3.2. In vitro antimalarial activity screening
The antimalarial activity of the synthesized thiazole derivatives (Kp 1–10) was assessed against human pathogenic malarial strain viz. Plasmodium falciparum while quinine was taken as the standard drug. Activity profile of all the compounds screened for antimalarial activity is represented in Table 1. Results antimalarial evaluation revealed that most of the tested compounds exhibited remarkable inhibitory activity against the tested plasmodium strain. Among them, compound Kp-9 was found to be most promising which exhibited strongest inhibitory activity against P. falciparum with an IC50 value of 0.29µg/mL which was higher than the reference drug quinine (1.26µg/mL). Compound 10 also presented excellent inhibition of P. falciparum with IC50 values of 0.59 respectively. Other tested derivatives such as Kp-1, Kp-3 and Kp-4 also exhibited significant antimalarial activity with IC50 values in the range of 0.65, 0.90, 0.85µg/mL. Compound Kp-2 was the least potent candidate of the series with IC50 value of 5.52 µg/mL.

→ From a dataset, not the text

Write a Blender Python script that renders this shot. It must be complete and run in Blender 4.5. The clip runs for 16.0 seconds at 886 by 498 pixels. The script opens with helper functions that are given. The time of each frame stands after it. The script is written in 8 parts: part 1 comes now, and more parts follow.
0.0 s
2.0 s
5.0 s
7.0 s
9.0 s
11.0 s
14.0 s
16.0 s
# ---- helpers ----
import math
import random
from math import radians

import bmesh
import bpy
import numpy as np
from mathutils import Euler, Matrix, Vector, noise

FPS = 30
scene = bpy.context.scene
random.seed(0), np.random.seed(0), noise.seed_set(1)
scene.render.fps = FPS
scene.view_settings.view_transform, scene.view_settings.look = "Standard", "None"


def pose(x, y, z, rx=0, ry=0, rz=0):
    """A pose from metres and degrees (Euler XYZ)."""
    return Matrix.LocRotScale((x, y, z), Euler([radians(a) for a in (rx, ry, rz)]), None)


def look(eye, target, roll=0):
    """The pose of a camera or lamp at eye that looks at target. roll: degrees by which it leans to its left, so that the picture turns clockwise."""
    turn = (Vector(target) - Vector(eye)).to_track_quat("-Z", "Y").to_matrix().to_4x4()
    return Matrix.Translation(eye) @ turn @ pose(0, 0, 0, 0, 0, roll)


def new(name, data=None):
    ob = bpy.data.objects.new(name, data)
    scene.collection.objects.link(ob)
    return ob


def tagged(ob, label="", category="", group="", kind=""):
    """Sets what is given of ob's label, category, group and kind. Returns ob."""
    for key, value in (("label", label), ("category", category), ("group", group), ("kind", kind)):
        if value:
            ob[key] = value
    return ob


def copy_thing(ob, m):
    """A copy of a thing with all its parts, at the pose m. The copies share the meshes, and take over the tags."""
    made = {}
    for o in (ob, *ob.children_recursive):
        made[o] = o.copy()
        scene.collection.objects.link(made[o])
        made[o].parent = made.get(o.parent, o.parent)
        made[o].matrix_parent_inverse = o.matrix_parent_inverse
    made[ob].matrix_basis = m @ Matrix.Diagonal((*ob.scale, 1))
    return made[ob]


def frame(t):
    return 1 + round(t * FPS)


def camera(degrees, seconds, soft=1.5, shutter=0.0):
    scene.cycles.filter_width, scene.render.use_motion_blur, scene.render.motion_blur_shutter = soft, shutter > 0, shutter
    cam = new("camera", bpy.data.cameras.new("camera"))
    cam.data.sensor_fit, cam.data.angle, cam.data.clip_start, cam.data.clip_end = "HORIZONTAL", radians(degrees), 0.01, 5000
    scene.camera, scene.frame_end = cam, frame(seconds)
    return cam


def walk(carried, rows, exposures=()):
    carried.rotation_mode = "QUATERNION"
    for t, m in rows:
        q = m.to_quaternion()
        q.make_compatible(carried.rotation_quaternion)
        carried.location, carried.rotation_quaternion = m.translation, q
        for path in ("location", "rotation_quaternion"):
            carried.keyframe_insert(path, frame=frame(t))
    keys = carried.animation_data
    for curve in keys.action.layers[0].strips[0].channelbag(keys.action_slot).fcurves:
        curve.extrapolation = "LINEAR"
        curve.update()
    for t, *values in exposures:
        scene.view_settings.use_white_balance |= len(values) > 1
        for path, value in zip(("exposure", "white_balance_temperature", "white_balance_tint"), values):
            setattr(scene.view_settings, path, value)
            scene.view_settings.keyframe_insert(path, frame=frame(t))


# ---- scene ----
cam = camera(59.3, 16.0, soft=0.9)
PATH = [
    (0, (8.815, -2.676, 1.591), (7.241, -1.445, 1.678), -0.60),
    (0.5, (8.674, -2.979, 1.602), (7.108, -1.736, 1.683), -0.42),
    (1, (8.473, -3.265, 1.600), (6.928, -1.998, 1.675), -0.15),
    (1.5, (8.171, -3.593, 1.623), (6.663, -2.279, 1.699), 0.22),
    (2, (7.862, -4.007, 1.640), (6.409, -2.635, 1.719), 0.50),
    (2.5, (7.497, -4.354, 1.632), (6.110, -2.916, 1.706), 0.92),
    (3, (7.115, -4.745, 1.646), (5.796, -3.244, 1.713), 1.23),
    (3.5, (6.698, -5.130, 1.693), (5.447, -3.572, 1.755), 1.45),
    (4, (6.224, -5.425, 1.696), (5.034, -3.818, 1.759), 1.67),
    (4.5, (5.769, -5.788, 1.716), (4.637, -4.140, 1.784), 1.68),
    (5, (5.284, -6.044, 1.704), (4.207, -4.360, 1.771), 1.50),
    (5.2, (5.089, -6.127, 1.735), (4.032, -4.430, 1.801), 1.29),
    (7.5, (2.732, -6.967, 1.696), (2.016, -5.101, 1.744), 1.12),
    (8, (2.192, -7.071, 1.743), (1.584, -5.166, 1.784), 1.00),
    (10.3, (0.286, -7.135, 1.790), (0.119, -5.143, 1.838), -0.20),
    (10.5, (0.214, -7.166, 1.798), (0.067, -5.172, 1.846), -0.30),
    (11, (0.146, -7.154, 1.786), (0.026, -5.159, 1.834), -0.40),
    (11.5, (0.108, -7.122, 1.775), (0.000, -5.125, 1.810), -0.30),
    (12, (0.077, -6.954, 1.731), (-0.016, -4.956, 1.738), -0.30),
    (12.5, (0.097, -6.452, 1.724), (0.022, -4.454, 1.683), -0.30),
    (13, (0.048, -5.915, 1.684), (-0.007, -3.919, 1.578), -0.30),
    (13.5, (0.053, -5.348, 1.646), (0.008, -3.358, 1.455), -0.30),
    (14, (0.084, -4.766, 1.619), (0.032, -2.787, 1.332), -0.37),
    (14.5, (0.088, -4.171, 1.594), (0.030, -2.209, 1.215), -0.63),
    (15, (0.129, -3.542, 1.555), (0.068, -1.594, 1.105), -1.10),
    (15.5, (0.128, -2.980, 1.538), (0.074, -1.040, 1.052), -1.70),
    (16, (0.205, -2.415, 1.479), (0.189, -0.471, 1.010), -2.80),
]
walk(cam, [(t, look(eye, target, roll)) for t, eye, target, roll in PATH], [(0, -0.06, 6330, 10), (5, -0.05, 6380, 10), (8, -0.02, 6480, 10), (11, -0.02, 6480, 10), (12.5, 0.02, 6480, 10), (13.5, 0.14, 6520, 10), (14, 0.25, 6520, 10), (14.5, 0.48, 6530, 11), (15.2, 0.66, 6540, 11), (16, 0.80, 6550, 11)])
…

The structure-activity relationship of the various titled compounds (Kp-1-10) screened for antimalarial activity has been analysed using quinine as the reference drug. Results of in vitro evaluation data indicated that inhibitory activity of the various tested compounds against P. falciparum depends upon the nature and type of substituents introduced at the 5th position of the thiazole core. Substitution with methyl group or bulky groups in compound Kp-2, Kp-6 at R decrease the anti-malarial activity whereas substitution with hydrogen group at same position responsible for increase in activity as shown by compound Kp-2, Kp-6 and Kp-7. Substitution with electron withdrawing group at R1 increases anti-malarial activity as shown in compound Kp-9. Substitution at R2 with hydrophobic group responsible for decrease in activity as shown in compound Kp-5, Kp-7 and Kp-8. Compounds having hydrogen or hydroxyl group at R and R2 position shown in compound Kp-1 showed promising anti-malarial activity. The present study highlighted that most of the synthesized thiazole derivatives possessed strong inhibitory potential against human pathogenic malarial strain P. falciparum.